# Error while unpacking program, code 2. Please report to author.



## honoriuc (Jul 28, 2009)

The captioned message appears whenever I try to update my antispyware application, so preventing it. When I stopped the firewall and runned a sfc /scannow and corrected 3 or 4 system files, it did open, but no more after reopening the firewall.


----------



## deleted010511 (Apr 29, 2009)

You may have other Spyware issues. First you can disable the Firewall. If the Spyware program opens then it has it's own Firewall that conflicts with Windows. You should also download CCleaner delete temp files, run Registry Cleaner too. Then download malwarebytes run full scan delete nasties.


----------



## Chochem (Dec 24, 2009)

I'm afraid the advice is wrong: Have turned off the Windows Firewall, the Error message appears as before, within seconds of going onto an internet site


----------



## atravis (Dec 31, 2009)

thru the years, i have purchased pc tools and had trouble and then purchased iolo technologies. i have recently experienced:

"error while unpacking program, code 2. Please report to author"

i have bought and paid for update's to each;

i have gone back to each vendor and they won't respond;

what is the total package of each vendor ?

how do i get rid of "error while unpacking program, code 2. Please report to author"

[email protected]


----------



## atravis (Dec 31, 2009)

how do i get a response from pc tools ?

how do i get a response from iolo technologies ?


----------



## snnanna (Jan 2, 2010)

Error while unpacking program, code 2. Please report to author. 

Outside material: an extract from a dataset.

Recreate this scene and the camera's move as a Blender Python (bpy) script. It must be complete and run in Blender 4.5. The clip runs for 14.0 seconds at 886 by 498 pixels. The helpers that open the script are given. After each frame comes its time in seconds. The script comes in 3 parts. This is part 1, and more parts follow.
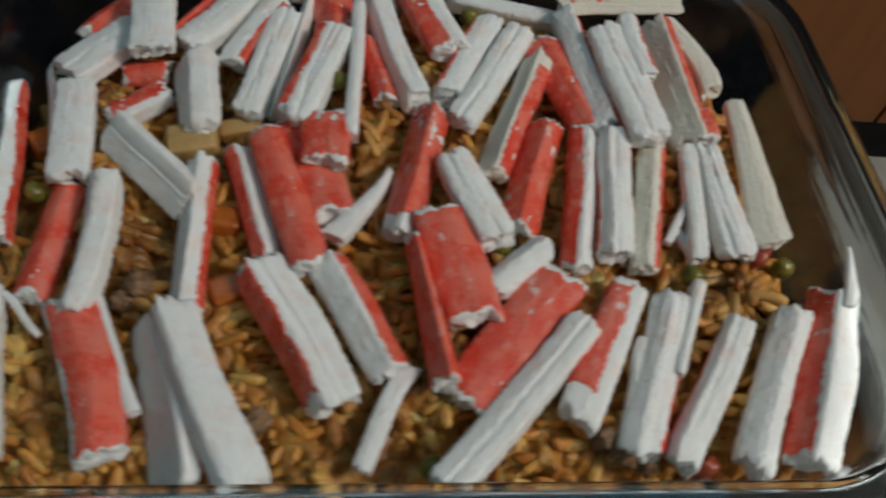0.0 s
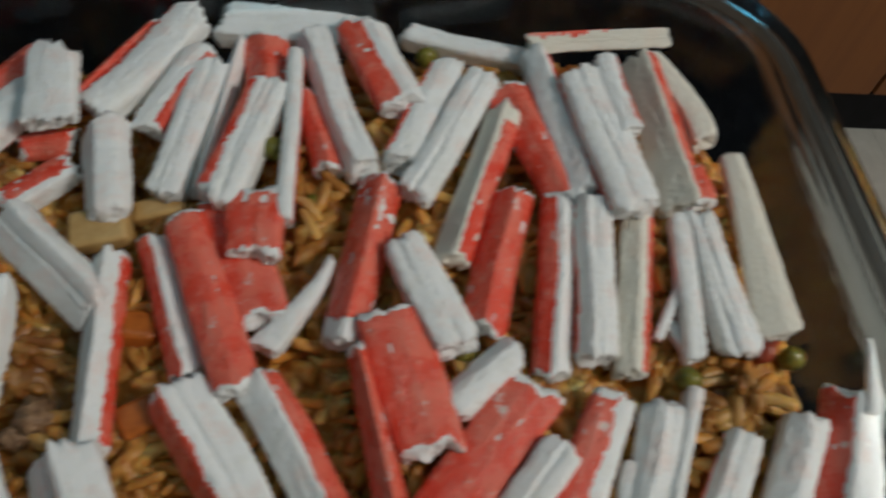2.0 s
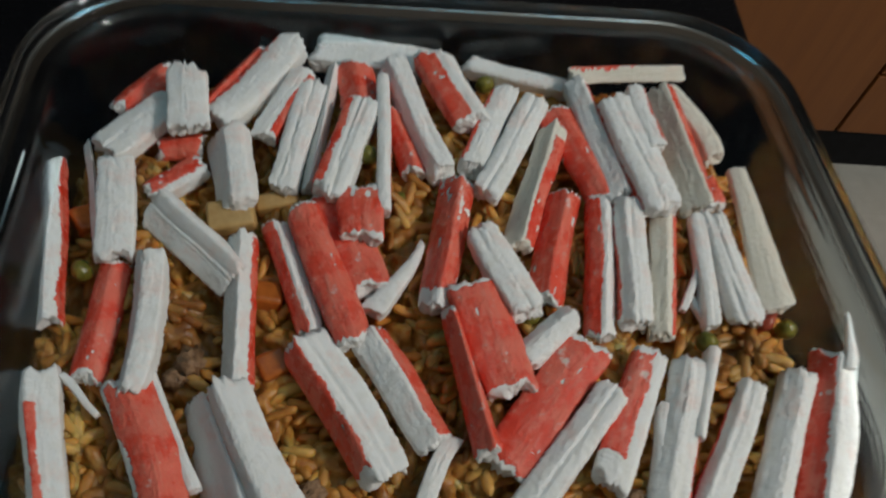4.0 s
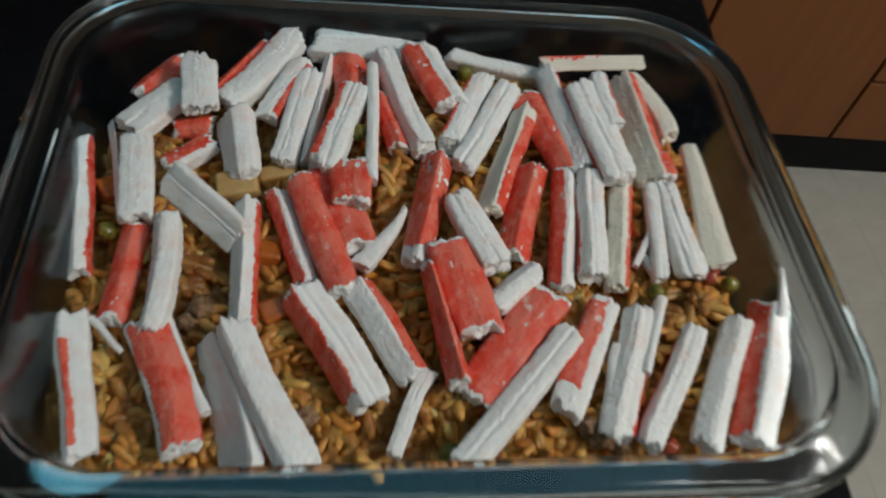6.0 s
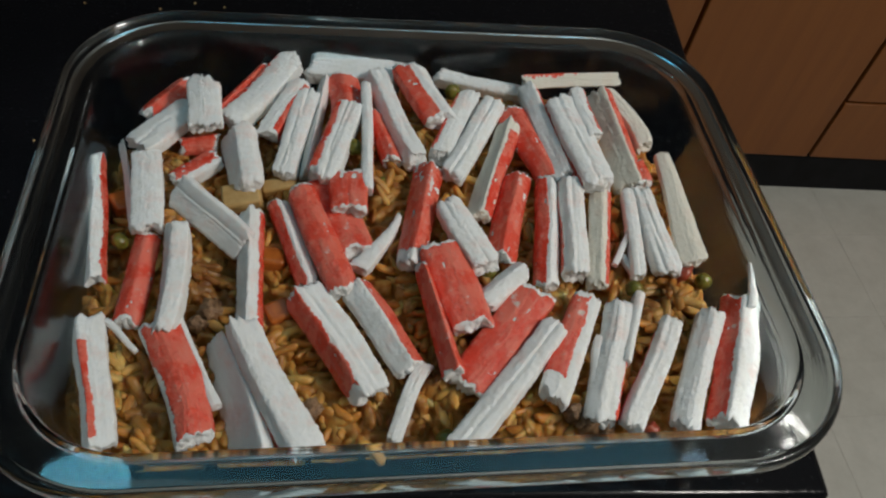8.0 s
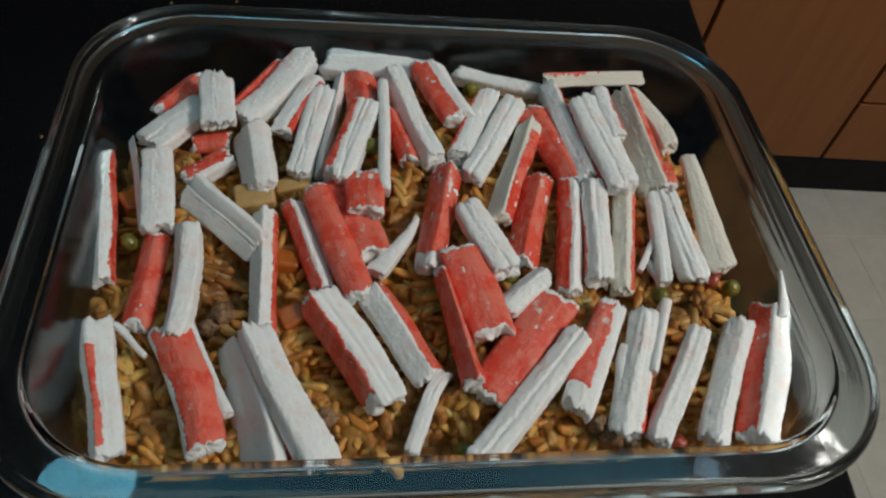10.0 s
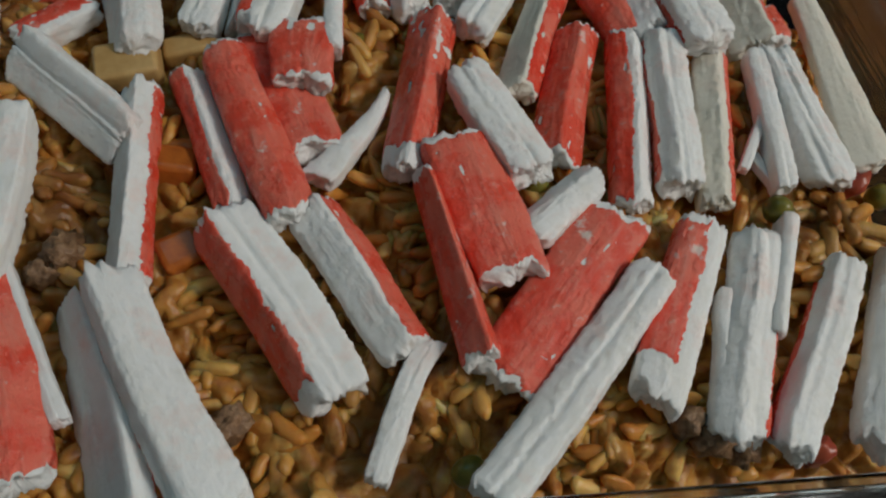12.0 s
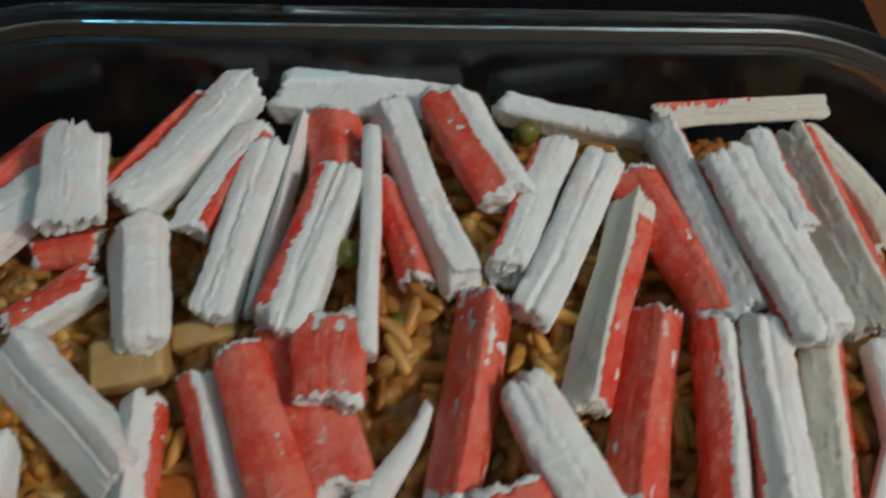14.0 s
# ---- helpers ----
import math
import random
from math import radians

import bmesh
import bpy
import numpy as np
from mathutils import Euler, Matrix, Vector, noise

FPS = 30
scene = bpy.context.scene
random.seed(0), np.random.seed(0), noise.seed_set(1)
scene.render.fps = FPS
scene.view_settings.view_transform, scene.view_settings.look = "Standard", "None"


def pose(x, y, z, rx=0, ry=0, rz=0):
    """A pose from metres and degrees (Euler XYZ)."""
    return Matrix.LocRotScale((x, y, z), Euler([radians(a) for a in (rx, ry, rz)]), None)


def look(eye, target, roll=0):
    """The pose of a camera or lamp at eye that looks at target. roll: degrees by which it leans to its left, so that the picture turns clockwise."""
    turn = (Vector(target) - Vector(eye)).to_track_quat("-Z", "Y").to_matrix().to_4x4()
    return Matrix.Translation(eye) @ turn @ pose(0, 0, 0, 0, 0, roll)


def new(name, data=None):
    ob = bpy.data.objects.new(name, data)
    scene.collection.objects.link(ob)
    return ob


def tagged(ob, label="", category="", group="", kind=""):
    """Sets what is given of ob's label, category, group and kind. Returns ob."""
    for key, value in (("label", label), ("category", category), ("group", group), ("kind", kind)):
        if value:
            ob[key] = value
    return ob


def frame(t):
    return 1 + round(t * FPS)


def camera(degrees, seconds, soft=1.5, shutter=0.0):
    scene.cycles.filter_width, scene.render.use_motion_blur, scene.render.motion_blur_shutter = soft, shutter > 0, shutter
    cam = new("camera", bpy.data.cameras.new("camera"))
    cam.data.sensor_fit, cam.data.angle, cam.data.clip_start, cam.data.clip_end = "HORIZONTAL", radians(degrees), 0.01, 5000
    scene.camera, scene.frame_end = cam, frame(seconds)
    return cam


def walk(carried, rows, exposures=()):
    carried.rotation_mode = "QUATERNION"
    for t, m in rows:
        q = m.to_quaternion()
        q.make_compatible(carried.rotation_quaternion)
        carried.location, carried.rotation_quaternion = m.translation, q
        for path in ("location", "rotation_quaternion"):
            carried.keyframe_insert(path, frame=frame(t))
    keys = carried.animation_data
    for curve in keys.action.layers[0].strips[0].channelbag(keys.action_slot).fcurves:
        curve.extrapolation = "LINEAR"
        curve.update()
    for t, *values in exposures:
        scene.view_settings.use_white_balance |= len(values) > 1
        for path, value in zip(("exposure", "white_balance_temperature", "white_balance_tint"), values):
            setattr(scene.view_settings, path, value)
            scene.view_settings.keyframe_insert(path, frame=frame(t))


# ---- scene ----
# ---- camera ----
cam = camera(60.0, 14.0, soft=2.2, shutter=0.9)
ROWS = [
    (0.0, (-0.0191, -0.1812, 1.1622), (0.0129, -0.0079, 0.9194), 9.93),
    (0.5, (-0.0462, -0.1817, 1.1572), (-0.0056, -0.0088, 0.9154), 11.44),
    (1.0, (-0.0348, -0.1553, 1.1391), (-0.0022, 0.0095, 0.8905), 9.72),
    (1.5, (-0.0275, -0.1340, 1.1496), (0.0048, 0.0384, 0.9062), 9.23),
    (2.0, (-0.0017, -0.1251, 1.1536), (0.0323, 0.0384, 0.9044), 9.12),
    (2.5, (0.0181, -0.1504, 1.1652), (0.0583, 0.0134, 0.9171), 9.90),
    (3.0, (-0.0034, -0.1922, 1.1691), (0.0436, -0.0277, 0.9226), 11.45),
    (3.5, (-0.0375, -0.1771, 1.1612), (0.0010, -0.0104, 0.9148), 11.12),
    (3.7, (-0.0462, -0.1637, 1.1722), (-0.0013, 0.0047, 0.9281), 12.94),
    (5.8, (-0.0453, -0.2235, 1.2179), (0.0013, -0.0448, 0.9814), 12.16),
    (6.0, (-0.0401, -0.2084, 1.2094), (0.0023, -0.0320, 0.9705), 11.50),
    (6.5, (-0.0329, -0.1964, 1.1853), (0.0049, -0.0208, 0.9450), 9.74),
    (7.0, (-0.0219, -0.1899, 1.1729), (0.0177, -0.0185, 0.9299), 9.61),
    (7.5, (-0.0207, -0.2064, 1.1883), (0.0225, -0.0287, 0.9505), 9.83),
    (8.0, (-0.0447, -0.2315, 1.2208), (0.0017, -0.0465, 0.9893), 10.83),
    (10.5, (-0.0489, -0.2123, 1.2050), (-0.0058, -0.0286, 0.9718), 10.63),
    (11.0, (-0.0344, -0.1910, 1.1549), (0.0020, -0.0145, 0.9151), 7.92),
    (11.5, (-0.0374, -0.1680, 1.1380), (0.0001, 0.0057, 0.8963), 9.04),
    (12.0, (-0.0268, -0.1533, 1.1071), (0.0179, 0.0107, 0.8598), 11.31),
    (12.5, (-0.0330, -0.1559, 1.1062), (0.0080, 0.0121, 0.8611), 10.51),
    (13.0, (-0.0436, -0.1459, 1.1040), (-0.0046, 0.0348, 0.8678), 8.46),
    (13.5, (-0.0359, -0.0959, 1.1121), (-0.0055, 0.0845, 0.8744), 6.46),
    (14.0, (-0.0211, -0.0734, 1.1187), (0.0048, 0.1043, 0.8784), 6.10),
]
walk(cam, [(t, look(eye, aim, roll)) for t, eye, aim, roll in ROWS],
     [(0.0, -0.12), (3.5, -0.14), (6.0, 0.0), (10.5, 0.0), (12.0, -0.20), (13.0, -0.16), (14.0, -0.05)])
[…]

Reinstall your antivirus program such as Spyware Doctor with Antivirus etc. This happne when you perform upadte from Microsoft Windows Update. Update is OK only you have to reinstall your antivirus program so that new update is recogonised by the antivirus program. Unistall anti virus programm (spyware doctor) from add/remove programs. Go to antivirus program's web site (such as pctools.com for spyware doctor) download antivirus software and install (before uninstall write down your product licence by clicking on antivirus program help menu about so that if you have it if new downloaded softwares asks it) 
Peform smart update after downloading and your error is gone. Hope it help. You dont have to install and reinstall antivirus whenever you perform windows update. It happnes once in while. So dont worry you dont have virus. Error is due to misunderstanding between programs Hope it help.


----------



## andymaco (Dec 15, 2008)

Thanks for all the help! The delete and reinstall worked just fine !!!!!!!!!!!!


----------



## aileensinclair (Jan 18, 2010)

just what i was looking for goin to try these insructions cos its happenong to me and i thot it was sum kind of virus


----------



## nickiwalia (Sep 27, 2009)

I have the same error message. I have pctools and I have also run windows update. So will try the suggestion and see if it works. Thanks


----------



## Basementgeek (Feb 7, 2005)

nickiwalia :

Please start a new thread on your problem, as this is now closed.

BG


----------